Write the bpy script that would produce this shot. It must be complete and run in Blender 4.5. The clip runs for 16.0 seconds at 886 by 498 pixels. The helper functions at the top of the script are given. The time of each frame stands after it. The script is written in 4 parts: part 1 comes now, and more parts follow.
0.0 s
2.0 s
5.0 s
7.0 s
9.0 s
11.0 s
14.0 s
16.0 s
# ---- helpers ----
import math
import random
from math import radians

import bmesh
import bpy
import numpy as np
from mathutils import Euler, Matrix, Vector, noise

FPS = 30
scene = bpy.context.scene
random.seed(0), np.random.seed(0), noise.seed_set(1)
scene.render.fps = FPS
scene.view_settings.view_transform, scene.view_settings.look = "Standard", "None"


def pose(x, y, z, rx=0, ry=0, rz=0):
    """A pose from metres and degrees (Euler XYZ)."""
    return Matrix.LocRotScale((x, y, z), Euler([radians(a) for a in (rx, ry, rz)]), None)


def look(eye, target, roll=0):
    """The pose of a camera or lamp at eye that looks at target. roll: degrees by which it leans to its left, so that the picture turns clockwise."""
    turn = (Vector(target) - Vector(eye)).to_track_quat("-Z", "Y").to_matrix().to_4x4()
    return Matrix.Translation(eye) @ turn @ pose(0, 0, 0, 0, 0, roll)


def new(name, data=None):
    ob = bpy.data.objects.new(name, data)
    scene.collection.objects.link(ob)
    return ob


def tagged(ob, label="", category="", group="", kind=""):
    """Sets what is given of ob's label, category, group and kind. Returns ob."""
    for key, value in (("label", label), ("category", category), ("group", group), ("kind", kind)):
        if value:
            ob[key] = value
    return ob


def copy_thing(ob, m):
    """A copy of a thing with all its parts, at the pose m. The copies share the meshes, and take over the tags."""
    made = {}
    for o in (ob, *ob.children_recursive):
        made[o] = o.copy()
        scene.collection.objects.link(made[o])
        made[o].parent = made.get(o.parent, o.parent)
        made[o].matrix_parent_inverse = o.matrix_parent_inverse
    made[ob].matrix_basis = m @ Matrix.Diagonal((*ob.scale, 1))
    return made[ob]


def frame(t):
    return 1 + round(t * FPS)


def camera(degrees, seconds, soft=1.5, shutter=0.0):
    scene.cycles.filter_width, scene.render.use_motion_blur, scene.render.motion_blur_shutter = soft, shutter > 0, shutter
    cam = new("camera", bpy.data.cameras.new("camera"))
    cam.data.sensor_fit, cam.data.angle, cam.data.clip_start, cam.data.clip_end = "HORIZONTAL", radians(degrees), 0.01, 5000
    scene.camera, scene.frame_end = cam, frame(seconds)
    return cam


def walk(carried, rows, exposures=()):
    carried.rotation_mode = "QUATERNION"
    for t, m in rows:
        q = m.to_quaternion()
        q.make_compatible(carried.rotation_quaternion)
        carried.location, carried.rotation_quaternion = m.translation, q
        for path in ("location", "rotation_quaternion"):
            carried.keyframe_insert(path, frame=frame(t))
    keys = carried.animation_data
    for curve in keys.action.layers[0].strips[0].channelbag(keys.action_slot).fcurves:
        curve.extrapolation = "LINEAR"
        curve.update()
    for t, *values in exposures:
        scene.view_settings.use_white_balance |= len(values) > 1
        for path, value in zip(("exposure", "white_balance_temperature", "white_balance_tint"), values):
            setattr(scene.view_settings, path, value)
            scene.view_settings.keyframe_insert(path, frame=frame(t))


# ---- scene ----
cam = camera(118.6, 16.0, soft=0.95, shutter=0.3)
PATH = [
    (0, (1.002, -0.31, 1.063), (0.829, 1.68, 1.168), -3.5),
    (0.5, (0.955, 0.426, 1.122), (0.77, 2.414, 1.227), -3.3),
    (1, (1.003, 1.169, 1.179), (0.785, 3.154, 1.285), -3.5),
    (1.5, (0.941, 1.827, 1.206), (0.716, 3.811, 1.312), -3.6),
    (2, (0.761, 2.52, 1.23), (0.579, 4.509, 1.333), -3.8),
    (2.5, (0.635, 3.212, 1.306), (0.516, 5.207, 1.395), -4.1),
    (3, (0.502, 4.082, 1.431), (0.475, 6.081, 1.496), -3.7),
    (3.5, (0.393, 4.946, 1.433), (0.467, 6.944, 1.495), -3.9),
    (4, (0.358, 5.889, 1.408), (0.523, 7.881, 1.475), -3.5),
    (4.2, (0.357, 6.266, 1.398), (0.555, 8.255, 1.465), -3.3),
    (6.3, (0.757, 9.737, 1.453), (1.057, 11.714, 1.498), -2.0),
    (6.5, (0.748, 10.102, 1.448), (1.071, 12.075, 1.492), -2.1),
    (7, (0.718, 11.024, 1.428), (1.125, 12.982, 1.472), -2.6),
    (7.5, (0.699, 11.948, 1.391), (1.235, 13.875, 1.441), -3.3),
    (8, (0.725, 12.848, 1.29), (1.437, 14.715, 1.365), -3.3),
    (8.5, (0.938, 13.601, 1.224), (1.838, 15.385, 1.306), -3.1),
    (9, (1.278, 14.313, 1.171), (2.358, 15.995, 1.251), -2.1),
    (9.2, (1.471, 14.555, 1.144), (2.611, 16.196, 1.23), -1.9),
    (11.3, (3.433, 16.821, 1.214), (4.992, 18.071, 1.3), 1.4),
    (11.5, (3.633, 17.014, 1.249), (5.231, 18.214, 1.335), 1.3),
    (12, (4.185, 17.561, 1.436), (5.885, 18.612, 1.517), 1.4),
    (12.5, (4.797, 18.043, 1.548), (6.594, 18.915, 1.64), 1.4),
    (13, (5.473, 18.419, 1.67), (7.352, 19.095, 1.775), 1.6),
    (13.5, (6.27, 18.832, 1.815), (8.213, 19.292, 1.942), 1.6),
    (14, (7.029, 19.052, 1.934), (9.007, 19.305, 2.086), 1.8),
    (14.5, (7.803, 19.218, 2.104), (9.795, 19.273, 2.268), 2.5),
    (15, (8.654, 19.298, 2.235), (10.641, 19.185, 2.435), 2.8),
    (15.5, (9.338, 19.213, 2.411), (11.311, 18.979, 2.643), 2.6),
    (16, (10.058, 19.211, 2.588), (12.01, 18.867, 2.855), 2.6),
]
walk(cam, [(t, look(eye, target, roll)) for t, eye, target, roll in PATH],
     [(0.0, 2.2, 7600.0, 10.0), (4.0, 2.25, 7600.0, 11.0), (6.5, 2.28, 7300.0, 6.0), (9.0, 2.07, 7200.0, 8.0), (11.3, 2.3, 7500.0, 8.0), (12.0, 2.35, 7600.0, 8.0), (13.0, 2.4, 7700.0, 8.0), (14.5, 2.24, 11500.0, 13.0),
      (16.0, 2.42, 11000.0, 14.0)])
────
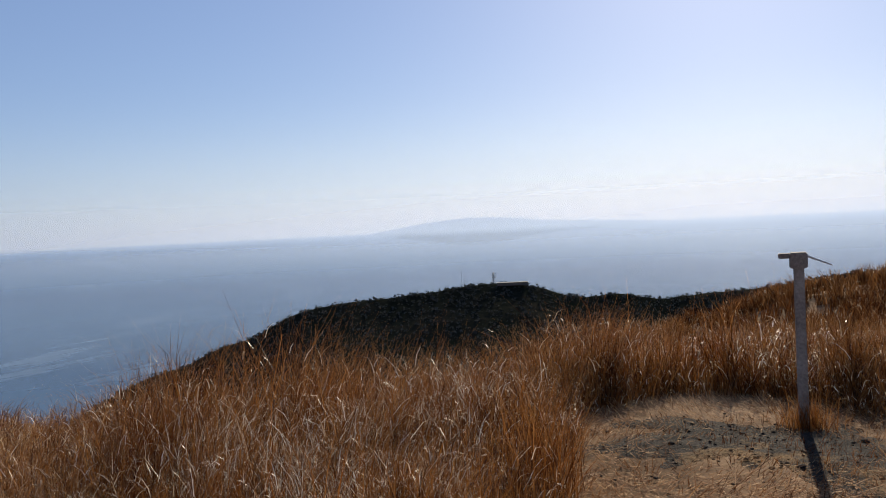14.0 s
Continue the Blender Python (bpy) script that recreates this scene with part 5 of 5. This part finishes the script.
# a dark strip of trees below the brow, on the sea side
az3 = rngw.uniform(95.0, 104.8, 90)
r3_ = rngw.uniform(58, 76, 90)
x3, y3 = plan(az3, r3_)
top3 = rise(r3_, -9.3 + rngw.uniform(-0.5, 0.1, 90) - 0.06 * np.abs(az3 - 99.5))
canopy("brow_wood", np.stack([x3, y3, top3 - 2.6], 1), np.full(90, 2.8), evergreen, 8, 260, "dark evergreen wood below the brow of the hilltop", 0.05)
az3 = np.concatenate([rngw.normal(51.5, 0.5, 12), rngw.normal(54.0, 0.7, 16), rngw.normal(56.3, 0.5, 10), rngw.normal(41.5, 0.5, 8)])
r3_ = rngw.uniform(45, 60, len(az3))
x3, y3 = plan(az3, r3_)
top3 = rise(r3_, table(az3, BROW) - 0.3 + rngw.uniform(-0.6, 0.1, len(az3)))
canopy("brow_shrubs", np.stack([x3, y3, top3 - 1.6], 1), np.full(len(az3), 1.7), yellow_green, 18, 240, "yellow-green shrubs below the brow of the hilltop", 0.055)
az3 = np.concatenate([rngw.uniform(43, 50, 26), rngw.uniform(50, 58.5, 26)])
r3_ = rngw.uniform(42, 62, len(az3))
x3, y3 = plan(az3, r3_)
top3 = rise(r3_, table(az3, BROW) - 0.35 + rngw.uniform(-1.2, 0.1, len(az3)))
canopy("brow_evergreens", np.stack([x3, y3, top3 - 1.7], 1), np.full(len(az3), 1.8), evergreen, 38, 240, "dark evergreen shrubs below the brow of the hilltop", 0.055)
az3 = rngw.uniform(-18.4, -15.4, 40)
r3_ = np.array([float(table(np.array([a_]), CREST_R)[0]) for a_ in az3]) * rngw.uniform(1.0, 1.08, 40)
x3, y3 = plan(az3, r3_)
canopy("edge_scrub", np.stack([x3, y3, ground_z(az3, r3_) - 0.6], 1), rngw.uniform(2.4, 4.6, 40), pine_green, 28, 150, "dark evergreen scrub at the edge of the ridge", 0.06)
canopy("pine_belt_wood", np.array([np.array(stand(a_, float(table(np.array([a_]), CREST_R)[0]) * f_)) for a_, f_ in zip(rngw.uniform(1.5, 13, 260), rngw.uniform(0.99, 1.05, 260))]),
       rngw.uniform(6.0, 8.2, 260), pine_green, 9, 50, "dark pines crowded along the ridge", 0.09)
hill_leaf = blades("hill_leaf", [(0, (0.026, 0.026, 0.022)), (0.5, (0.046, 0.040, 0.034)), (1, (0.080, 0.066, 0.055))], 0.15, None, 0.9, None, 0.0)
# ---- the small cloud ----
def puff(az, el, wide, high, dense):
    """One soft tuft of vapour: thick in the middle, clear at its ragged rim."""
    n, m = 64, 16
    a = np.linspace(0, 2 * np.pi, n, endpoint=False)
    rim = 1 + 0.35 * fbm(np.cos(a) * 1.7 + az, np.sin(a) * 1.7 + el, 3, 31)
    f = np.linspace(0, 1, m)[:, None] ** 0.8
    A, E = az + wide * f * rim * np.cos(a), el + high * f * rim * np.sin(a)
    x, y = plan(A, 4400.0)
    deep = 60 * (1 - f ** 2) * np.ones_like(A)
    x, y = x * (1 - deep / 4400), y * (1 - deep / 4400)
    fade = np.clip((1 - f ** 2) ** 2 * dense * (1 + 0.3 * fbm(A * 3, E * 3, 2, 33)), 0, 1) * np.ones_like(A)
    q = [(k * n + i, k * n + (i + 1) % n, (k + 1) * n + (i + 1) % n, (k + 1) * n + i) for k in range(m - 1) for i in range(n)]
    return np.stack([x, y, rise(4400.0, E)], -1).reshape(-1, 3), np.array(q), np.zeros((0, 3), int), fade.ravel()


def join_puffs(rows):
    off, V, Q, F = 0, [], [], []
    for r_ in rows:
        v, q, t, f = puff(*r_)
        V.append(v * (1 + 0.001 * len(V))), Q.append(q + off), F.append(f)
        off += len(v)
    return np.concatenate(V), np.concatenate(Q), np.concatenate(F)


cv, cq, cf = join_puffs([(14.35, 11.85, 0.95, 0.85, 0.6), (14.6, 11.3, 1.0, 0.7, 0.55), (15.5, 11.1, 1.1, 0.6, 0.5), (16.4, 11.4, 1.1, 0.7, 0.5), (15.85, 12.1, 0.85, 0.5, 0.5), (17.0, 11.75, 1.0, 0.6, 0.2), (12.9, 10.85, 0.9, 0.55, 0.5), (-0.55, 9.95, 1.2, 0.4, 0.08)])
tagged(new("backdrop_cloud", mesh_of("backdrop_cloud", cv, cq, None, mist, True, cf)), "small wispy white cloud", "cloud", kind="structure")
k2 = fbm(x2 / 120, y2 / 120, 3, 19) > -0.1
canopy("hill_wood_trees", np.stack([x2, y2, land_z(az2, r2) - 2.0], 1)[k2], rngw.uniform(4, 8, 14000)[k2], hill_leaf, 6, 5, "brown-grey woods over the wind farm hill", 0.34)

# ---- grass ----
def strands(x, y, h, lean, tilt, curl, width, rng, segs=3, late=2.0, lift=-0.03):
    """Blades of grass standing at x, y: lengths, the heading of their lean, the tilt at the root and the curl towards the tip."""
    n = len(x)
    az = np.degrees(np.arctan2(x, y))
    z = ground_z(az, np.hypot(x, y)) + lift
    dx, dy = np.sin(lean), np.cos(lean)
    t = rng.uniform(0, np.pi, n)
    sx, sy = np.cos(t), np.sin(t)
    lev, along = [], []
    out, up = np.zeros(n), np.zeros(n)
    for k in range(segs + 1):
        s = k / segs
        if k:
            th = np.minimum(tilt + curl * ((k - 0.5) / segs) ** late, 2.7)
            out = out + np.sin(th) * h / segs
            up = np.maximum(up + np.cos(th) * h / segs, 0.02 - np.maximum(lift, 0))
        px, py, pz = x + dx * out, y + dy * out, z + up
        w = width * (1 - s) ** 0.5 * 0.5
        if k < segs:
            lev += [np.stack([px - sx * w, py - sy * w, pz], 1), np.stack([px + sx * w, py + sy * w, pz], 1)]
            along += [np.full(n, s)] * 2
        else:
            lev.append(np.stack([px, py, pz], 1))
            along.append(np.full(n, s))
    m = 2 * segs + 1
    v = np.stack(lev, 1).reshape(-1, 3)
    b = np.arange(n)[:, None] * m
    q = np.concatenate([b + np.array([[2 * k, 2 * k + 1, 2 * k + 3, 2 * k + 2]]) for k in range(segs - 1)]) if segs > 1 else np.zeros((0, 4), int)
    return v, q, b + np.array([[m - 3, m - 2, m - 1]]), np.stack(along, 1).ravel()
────
The problem: Give again only the lines from the one bearing "Write the bpy" through the one bearing "scene.collection.objects.link(made[o])", exactly as they stand.

In response:
Write the bpy script that would produce this shot. It must be complete and run in Blender 4.5. The clip runs for 16.0 seconds at 886 by 498 pixels. The helper functions at the top of the script are given. The time of each frame stands after it. The script is written in 4 parts: part 1 comes now, and more parts follow.
0.0 s
2.0 s
5.0 s
7.0 s
9.0 s
11.0 s
14.0 s
16.0 s
# ---- helpers ----
import math
import random
from math import radians

import bmesh
import bpy
import numpy as np
from mathutils import Euler, Matrix, Vector, noise

FPS = 30
scene = bpy.context.scene
random.seed(0), np.random.seed(0), noise.seed_set(1)
scene.render.fps = FPS
scene.view_settings.view_transform, scene.view_settings.look = "Standard", "None"


def pose(x, y, z, rx=0, ry=0, rz=0):
    """A pose from metres and degrees (Euler XYZ)."""
    return Matrix.LocRotScale((x, y, z), Euler([radians(a) for a in (rx, ry, rz)]), None)


def look(eye, target, roll=0):
    """The pose of a camera or lamp at eye that looks at target. roll: degrees by which it leans to its left, so that the picture turns clockwise."""
    turn = (Vector(target) - Vector(eye)).to_track_quat("-Z", "Y").to_matrix().to_4x4()
    return Matrix.Translation(eye) @ turn @ pose(0, 0, 0, 0, 0, roll)


def new(name, data=None):
    ob = bpy.data.objects.new(name, data)
    scene.collection.objects.link(ob)
    return ob


def tagged(ob, label="", category="", group="", kind=""):
    """Sets what is given of ob's label, category, group and kind. Returns ob."""
    for key, value in (("label", label), ("category", category), ("group", group), ("kind", kind)):
        if value:
            ob[key] = value
    return ob


def copy_thing(ob, m):
    """A copy of a thing with all its parts, at the pose m. The copies share the meshes, and take over the tags."""
    made = {}
    for o in (ob, *ob.children_recursive):
        made[o] = o.copy()
        scene.collection.objects.link(made[o])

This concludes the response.